Short task →
Starting at the line that contains "# ---- helpers", reproduce each line exactly up to and including the line that contains "ob = bpy.data.objects.new(name, data)". Reproduce nothing else.
==== Given information ====
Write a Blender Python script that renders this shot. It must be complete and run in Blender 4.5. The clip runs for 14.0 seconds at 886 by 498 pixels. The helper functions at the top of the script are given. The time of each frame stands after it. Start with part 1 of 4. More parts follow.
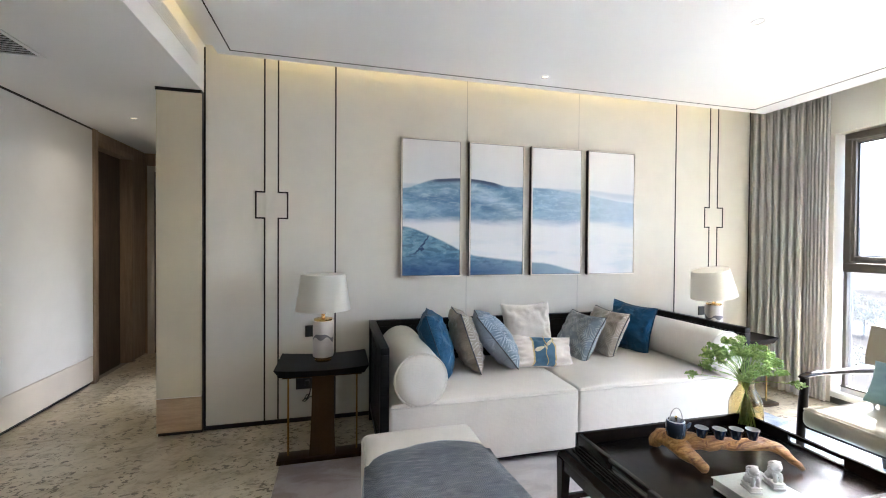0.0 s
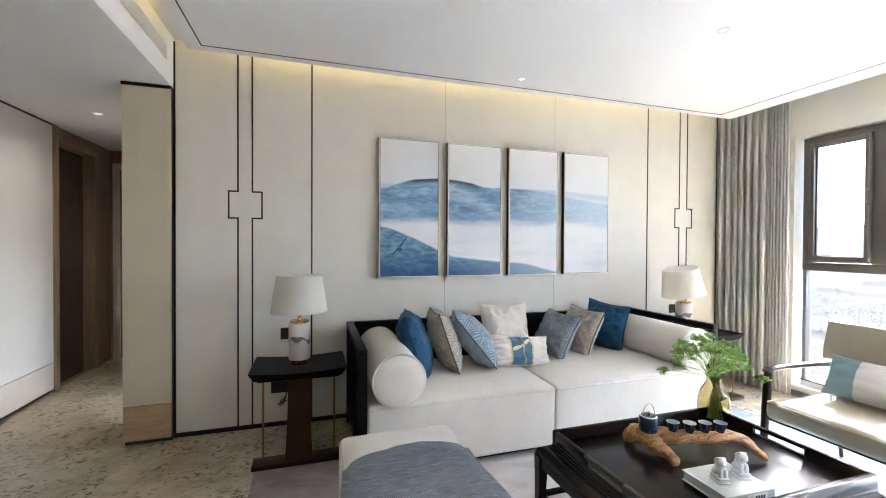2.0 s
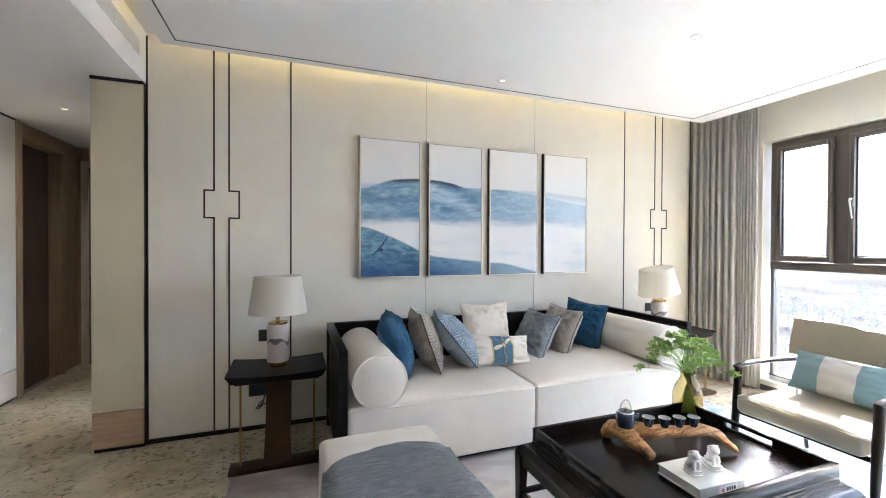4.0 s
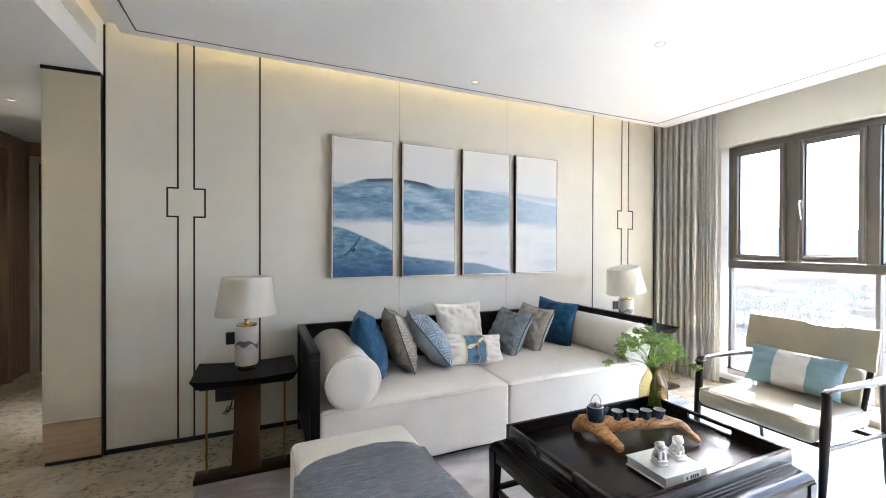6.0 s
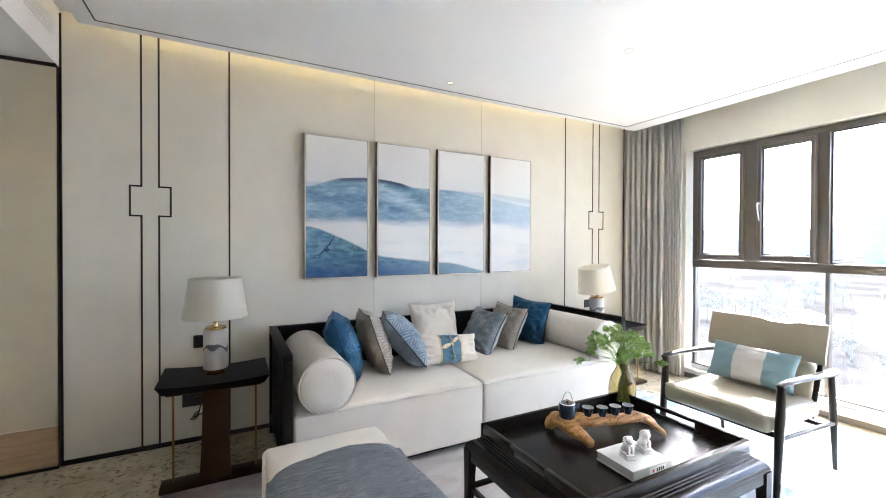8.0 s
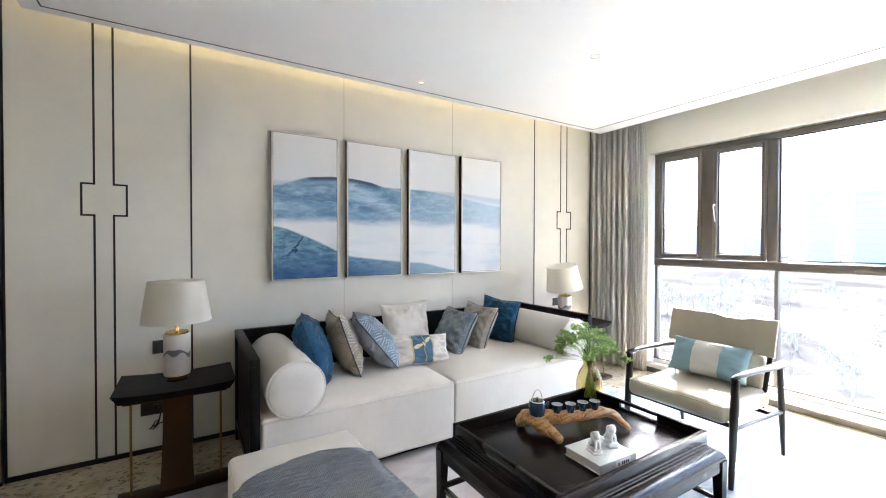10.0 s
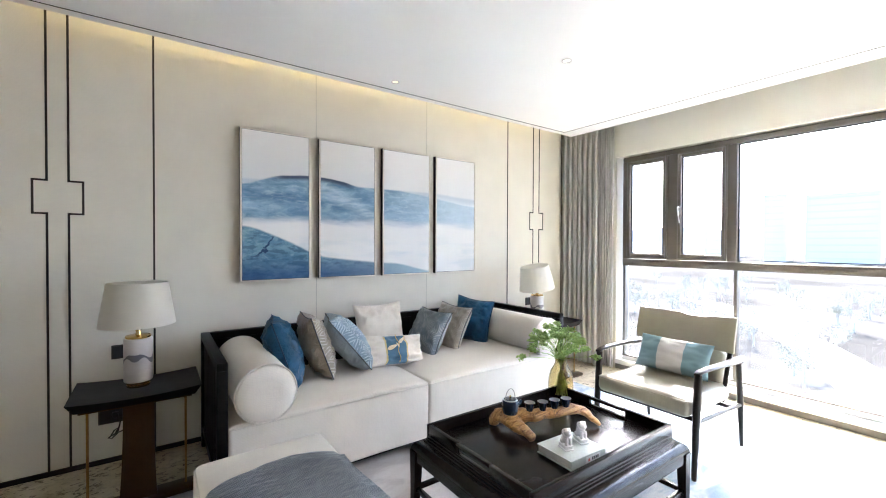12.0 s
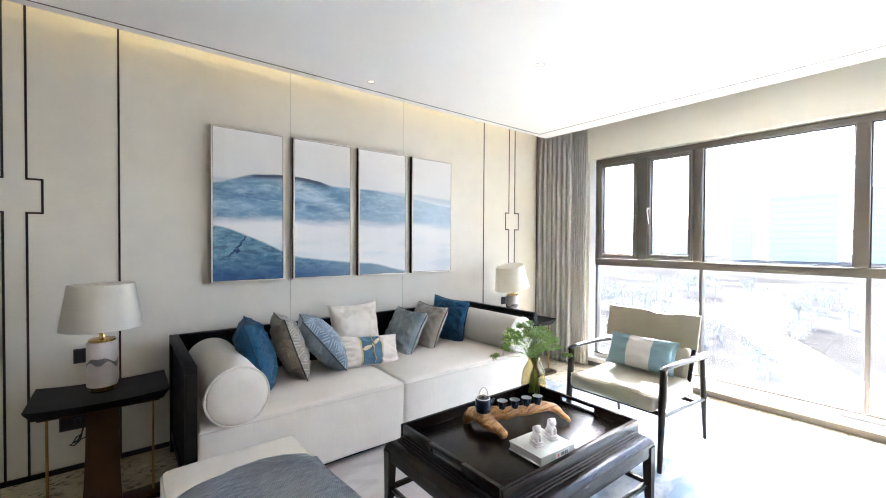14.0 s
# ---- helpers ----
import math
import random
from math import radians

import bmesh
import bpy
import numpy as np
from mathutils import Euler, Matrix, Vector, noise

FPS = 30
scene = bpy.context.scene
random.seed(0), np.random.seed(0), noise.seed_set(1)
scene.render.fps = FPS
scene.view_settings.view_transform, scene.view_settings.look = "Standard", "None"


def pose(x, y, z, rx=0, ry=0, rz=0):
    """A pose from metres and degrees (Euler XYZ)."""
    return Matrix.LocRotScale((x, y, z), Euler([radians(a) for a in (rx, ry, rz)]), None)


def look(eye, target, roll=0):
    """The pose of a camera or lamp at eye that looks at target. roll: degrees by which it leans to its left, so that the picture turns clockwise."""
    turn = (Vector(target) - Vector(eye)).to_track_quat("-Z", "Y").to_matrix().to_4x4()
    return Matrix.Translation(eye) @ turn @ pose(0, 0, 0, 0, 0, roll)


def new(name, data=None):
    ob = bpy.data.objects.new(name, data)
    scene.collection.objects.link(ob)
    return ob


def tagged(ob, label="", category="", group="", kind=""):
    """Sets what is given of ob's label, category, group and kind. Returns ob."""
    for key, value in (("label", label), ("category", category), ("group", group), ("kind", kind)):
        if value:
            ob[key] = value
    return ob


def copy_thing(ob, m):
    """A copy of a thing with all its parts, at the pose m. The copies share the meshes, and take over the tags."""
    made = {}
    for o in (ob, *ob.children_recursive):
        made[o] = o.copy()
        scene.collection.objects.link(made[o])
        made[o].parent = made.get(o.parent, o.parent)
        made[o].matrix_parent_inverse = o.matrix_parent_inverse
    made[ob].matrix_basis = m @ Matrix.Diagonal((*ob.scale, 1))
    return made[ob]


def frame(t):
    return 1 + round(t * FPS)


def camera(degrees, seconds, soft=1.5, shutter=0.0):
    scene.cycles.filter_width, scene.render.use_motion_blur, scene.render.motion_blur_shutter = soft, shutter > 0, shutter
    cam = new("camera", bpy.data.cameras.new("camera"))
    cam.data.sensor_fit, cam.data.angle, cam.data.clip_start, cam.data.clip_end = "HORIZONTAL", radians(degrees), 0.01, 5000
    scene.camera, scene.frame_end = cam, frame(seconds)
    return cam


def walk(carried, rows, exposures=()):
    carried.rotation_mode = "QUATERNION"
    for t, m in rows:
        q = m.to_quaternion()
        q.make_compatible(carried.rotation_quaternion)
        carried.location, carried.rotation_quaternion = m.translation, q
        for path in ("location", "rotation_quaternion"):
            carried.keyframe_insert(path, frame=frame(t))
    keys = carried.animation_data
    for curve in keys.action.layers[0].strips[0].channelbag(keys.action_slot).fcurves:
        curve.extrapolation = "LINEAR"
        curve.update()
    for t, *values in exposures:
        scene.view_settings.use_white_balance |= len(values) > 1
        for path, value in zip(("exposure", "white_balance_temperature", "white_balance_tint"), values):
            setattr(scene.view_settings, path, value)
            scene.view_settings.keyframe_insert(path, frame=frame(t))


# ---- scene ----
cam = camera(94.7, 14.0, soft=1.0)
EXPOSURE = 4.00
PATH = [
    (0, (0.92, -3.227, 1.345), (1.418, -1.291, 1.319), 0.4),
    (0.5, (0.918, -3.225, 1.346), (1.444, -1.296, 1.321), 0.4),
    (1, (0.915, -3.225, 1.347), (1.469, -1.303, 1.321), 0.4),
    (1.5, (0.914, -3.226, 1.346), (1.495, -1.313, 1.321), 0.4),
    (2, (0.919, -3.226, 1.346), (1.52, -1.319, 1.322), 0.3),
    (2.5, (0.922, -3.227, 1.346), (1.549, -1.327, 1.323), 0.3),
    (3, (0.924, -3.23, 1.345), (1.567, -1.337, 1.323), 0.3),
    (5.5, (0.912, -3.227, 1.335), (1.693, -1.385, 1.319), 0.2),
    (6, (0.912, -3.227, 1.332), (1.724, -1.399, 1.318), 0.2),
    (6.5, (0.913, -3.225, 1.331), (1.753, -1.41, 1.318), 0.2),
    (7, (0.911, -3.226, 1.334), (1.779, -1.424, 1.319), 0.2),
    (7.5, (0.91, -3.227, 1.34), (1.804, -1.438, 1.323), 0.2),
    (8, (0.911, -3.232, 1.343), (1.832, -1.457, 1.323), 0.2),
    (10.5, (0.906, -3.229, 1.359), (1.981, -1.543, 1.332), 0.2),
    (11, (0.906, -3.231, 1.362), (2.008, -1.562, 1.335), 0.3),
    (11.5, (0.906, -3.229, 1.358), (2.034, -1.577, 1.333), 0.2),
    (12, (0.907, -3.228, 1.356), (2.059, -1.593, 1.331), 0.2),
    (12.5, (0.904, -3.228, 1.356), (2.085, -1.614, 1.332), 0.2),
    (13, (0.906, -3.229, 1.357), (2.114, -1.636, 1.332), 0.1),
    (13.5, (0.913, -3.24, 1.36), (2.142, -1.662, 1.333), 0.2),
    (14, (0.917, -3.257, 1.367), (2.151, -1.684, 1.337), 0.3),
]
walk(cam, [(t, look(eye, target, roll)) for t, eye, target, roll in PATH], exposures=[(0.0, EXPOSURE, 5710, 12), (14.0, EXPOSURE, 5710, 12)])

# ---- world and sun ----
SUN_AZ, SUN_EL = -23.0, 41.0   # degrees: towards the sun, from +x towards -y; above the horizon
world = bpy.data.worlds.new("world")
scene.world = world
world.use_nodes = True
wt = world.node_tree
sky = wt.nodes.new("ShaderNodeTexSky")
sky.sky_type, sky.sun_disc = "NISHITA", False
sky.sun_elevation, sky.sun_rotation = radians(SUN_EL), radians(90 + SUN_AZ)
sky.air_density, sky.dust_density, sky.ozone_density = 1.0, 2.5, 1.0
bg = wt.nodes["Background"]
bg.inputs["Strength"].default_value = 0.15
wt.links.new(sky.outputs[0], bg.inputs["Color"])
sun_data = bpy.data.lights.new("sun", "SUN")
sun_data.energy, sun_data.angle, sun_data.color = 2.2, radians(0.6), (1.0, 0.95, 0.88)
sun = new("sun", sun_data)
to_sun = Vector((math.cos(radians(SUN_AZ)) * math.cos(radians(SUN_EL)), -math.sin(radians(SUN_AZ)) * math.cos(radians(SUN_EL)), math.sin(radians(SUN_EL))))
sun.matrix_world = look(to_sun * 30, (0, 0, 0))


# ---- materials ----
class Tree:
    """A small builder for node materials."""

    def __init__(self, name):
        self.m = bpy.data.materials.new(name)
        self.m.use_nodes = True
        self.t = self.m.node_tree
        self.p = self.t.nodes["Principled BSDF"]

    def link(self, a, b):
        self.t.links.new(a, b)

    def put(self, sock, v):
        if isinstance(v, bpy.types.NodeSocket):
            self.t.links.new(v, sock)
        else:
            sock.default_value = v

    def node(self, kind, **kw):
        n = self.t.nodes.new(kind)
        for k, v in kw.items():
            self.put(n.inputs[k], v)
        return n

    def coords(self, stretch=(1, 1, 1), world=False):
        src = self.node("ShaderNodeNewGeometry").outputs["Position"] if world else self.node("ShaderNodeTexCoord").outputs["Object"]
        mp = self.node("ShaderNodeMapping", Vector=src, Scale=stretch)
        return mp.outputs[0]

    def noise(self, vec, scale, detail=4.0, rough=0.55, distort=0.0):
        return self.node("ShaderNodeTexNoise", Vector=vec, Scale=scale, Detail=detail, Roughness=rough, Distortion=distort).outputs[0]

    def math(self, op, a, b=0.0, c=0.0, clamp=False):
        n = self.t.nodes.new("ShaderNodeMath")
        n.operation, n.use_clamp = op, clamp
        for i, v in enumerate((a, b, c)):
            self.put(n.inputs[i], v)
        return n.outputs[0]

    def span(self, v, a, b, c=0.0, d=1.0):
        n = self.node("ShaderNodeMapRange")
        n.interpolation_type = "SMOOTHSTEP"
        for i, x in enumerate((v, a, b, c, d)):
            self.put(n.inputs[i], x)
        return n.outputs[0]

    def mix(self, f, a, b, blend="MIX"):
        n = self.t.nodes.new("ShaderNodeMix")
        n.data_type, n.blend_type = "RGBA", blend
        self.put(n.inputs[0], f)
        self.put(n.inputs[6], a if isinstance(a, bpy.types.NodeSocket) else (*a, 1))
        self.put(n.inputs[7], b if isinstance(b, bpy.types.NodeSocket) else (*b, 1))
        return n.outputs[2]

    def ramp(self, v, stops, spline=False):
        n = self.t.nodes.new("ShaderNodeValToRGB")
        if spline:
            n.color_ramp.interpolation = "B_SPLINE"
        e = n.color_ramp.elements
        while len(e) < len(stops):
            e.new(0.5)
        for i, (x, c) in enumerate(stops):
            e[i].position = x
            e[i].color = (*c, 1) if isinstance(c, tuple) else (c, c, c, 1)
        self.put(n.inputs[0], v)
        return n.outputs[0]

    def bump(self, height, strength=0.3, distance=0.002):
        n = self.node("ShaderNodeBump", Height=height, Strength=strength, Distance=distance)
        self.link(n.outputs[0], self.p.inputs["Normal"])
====
Solution for this exercise →
# ---- helpers ----
import math
import random
from math import radians

import bmesh
import bpy
import numpy as np
from mathutils import Euler, Matrix, Vector, noise

FPS = 30
scene = bpy.context.scene
random.seed(0), np.random.seed(0), noise.seed_set(1)
scene.render.fps = FPS
scene.view_settings.view_transform, scene.view_settings.look = "Standard", "None"


def pose(x, y, z, rx=0, ry=0, rz=0):
    """A pose from metres and degrees (Euler XYZ)."""
    return Matrix.LocRotScale((x, y, z), Euler([radians(a) for a in (rx, ry, rz)]), None)


def look(eye, target, roll=0):
    """The pose of a camera or lamp at eye that looks at target. roll: degrees by which it leans to its left, so that the picture turns clockwise."""
    turn = (Vector(target) - Vector(eye)).to_track_quat("-Z", "Y").to_matrix().to_4x4()
    return Matrix.Translation(eye) @ turn @ pose(0, 0, 0, 0, 0, roll)


def new(name, data=None):
    ob = bpy.data.objects.new(name, data)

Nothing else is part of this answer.